この給食の奇跡はよく知られた出来事です。日暮れに大群衆。イエスは「あなたがたで、何か食べる物を上げなさい」と言われます。どだい無理な話です。何を求めておられるのでしょうか。
イエスは主の祈りを教えられたとき、日ごとの糧について祈り求めるようにと教えました。この出来事をしてその実践、私に願え、私に頼れと求めておられるのです。ルターは次のように教えました。「日ごとの糧とは、食物と飲み物、着物と履き物、家と屋敷、畑と家畜、金と財産、信仰深い夫婦、信仰深い子ども、信仰深い召使い、信仰深く信頼できる支配者、よい政府、よい気候、健康、教育、名誉、またよい友達、信頼できる隣人などである。これが日ごとの糧に含まれる。」私たちにとっても、同じチャレンジを主は求めておられるのではないでしょうか。
さて、主の祈りは山上の説教の一部です。その結論とでも言うべきことは「神の国とその義をまず第一に求めない。そうすれば、それに加えて、これらのものはすべて与えられます」というお約束です。神が一切のことにおいて主権をお持ちであることを信じる者にとってはどこであっても神の国です。この奇跡の後で弟子たちにイエスは尋ねます。あなた方は、私を誰だと言いますか。ペテロが「神のキリストです」と答えます。

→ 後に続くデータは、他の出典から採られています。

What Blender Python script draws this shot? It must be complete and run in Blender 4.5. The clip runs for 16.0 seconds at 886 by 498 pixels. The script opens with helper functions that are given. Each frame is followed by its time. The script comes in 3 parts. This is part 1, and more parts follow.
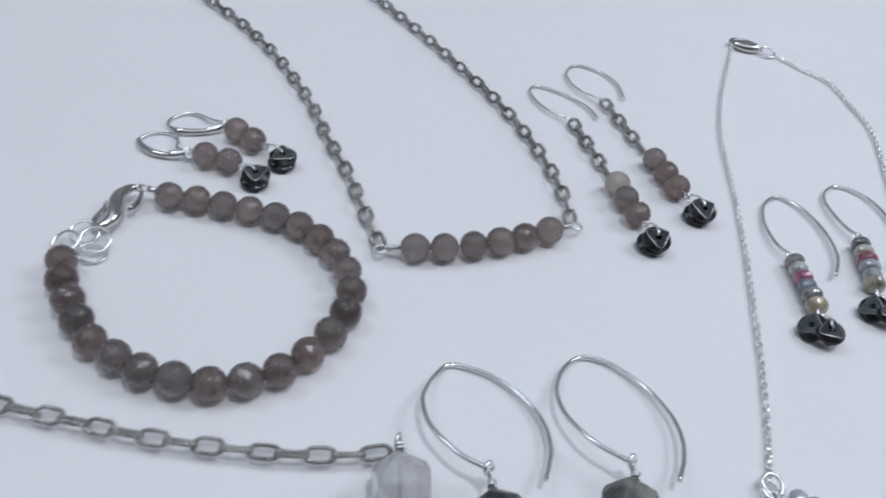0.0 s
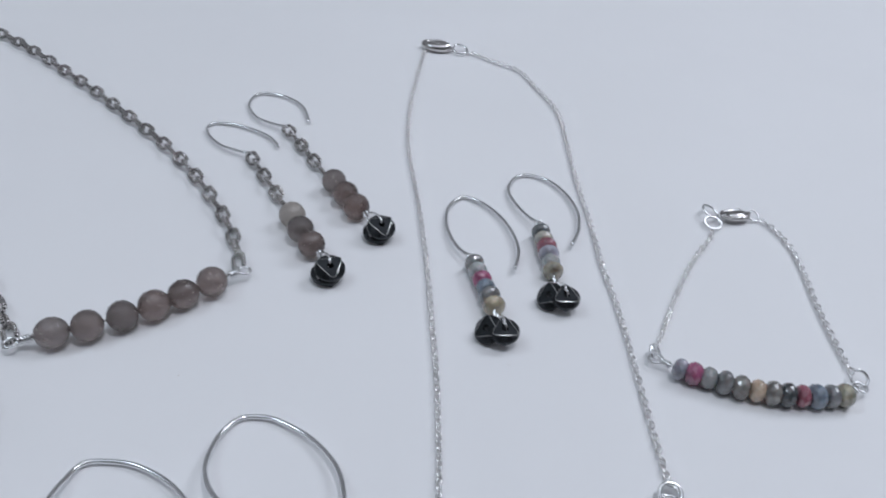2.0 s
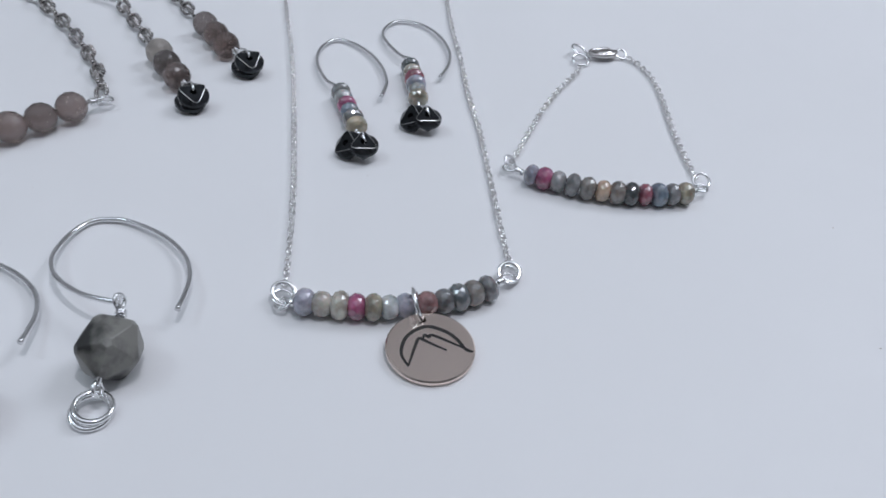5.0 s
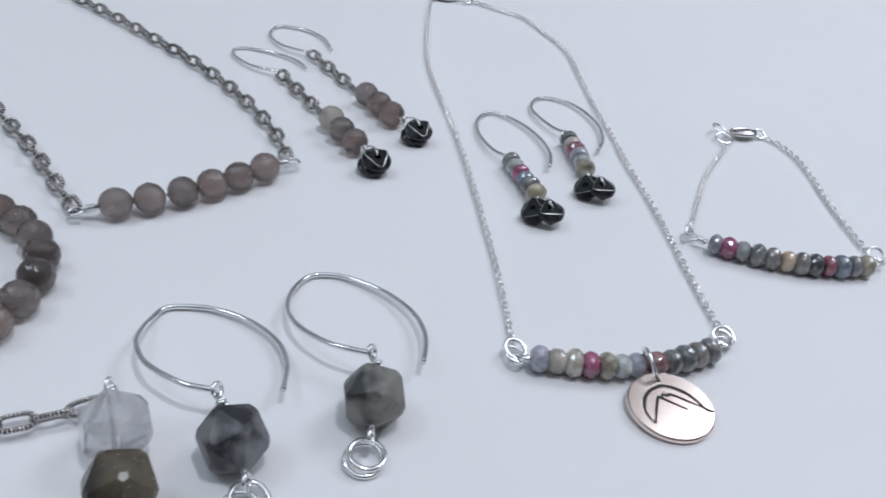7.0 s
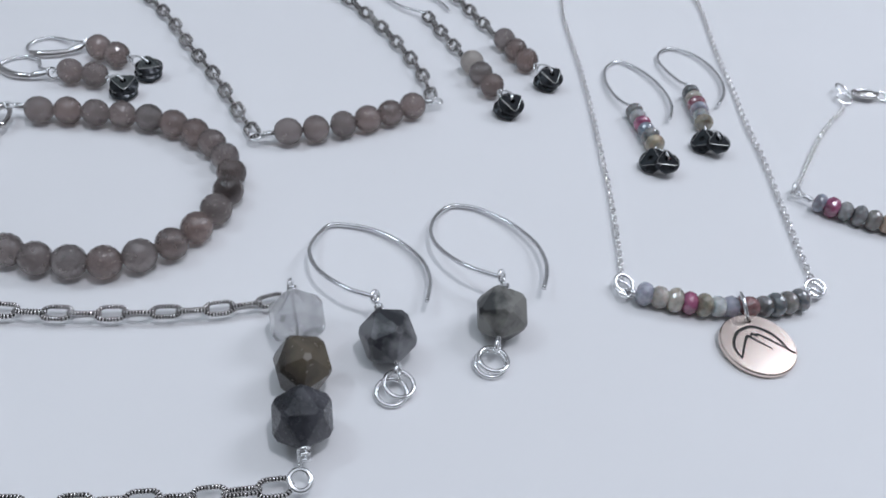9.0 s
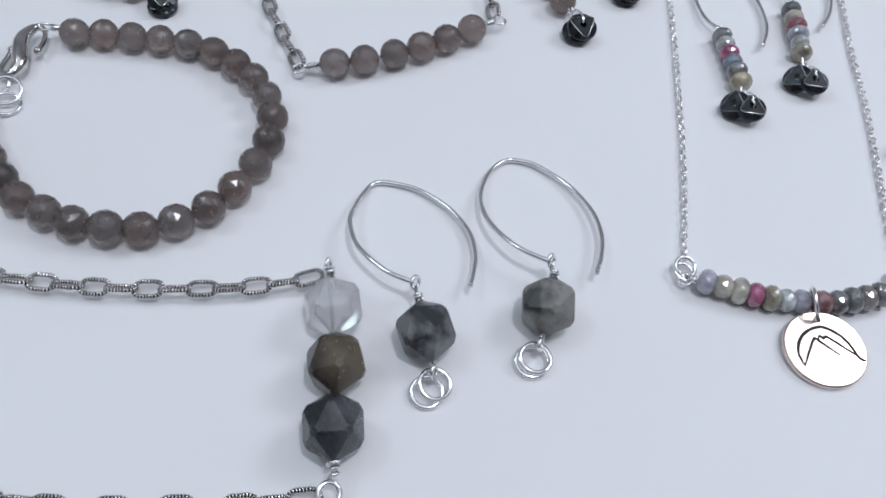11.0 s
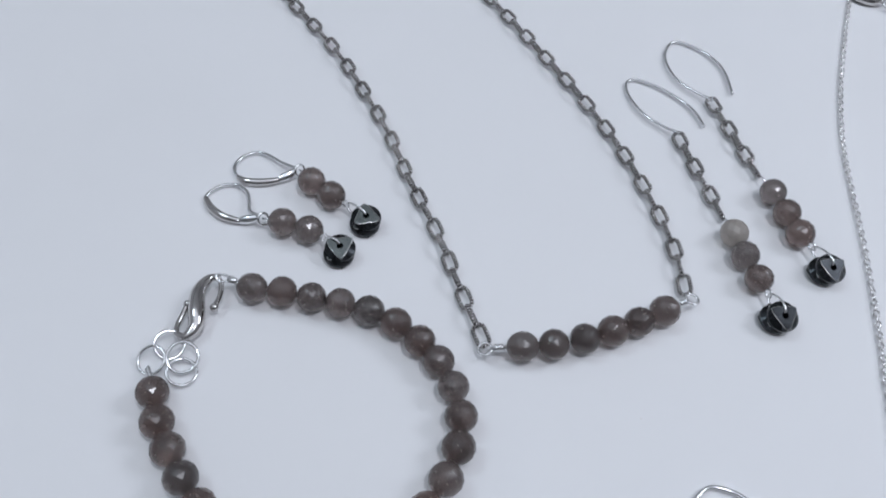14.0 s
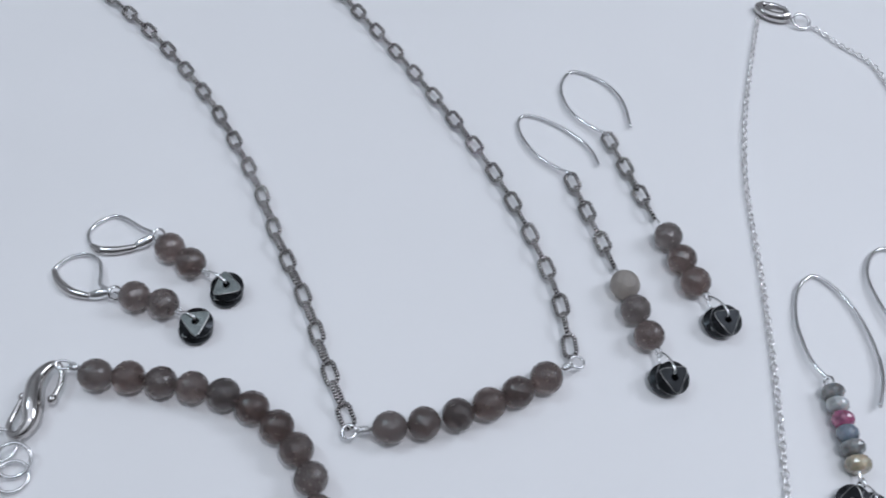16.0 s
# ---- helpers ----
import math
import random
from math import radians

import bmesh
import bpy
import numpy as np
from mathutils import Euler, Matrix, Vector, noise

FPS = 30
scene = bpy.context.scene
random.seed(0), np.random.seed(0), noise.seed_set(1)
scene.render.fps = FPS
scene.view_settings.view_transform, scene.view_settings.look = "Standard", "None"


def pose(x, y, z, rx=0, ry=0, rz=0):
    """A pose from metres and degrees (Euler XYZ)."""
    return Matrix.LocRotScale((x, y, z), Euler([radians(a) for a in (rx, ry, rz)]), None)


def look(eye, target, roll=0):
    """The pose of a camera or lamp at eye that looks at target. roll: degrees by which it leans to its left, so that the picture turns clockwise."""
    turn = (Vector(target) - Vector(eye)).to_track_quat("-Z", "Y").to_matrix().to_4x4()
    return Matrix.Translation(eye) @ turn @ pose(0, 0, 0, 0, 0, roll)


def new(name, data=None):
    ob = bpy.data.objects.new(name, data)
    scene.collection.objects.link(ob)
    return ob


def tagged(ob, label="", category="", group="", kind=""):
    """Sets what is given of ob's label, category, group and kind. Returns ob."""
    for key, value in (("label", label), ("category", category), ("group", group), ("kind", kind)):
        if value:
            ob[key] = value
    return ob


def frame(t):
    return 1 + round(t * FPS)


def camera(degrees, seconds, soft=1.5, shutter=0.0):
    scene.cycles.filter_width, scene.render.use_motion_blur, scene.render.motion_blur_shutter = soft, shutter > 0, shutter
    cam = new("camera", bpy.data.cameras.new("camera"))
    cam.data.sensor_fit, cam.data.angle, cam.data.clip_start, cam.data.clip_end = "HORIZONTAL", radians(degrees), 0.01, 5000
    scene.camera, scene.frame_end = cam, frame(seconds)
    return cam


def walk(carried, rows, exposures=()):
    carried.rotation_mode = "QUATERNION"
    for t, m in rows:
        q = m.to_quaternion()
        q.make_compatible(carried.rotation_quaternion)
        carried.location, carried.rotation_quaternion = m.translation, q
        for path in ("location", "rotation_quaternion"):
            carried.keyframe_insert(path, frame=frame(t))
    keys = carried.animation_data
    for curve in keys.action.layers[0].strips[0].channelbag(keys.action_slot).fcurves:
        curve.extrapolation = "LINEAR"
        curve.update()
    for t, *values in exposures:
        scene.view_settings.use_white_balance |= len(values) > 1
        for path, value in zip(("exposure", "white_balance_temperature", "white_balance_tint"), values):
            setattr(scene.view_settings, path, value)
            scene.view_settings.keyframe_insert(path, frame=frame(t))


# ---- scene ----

そしてイエスは受難の予告とともに、「自分を捨て、日々自分の十字架を負い、そしてわたしについて来なさい」とご自身に従うことをお求めになるのです。自分を捨てるとは自分で何もかもしようとすることをやめることです。このおことばの通りにイエスの権威と力を信じてイエスとともに生きることを願うならば、なんと心強いことでしょうか。そしてそれは最も幸せなことなのです。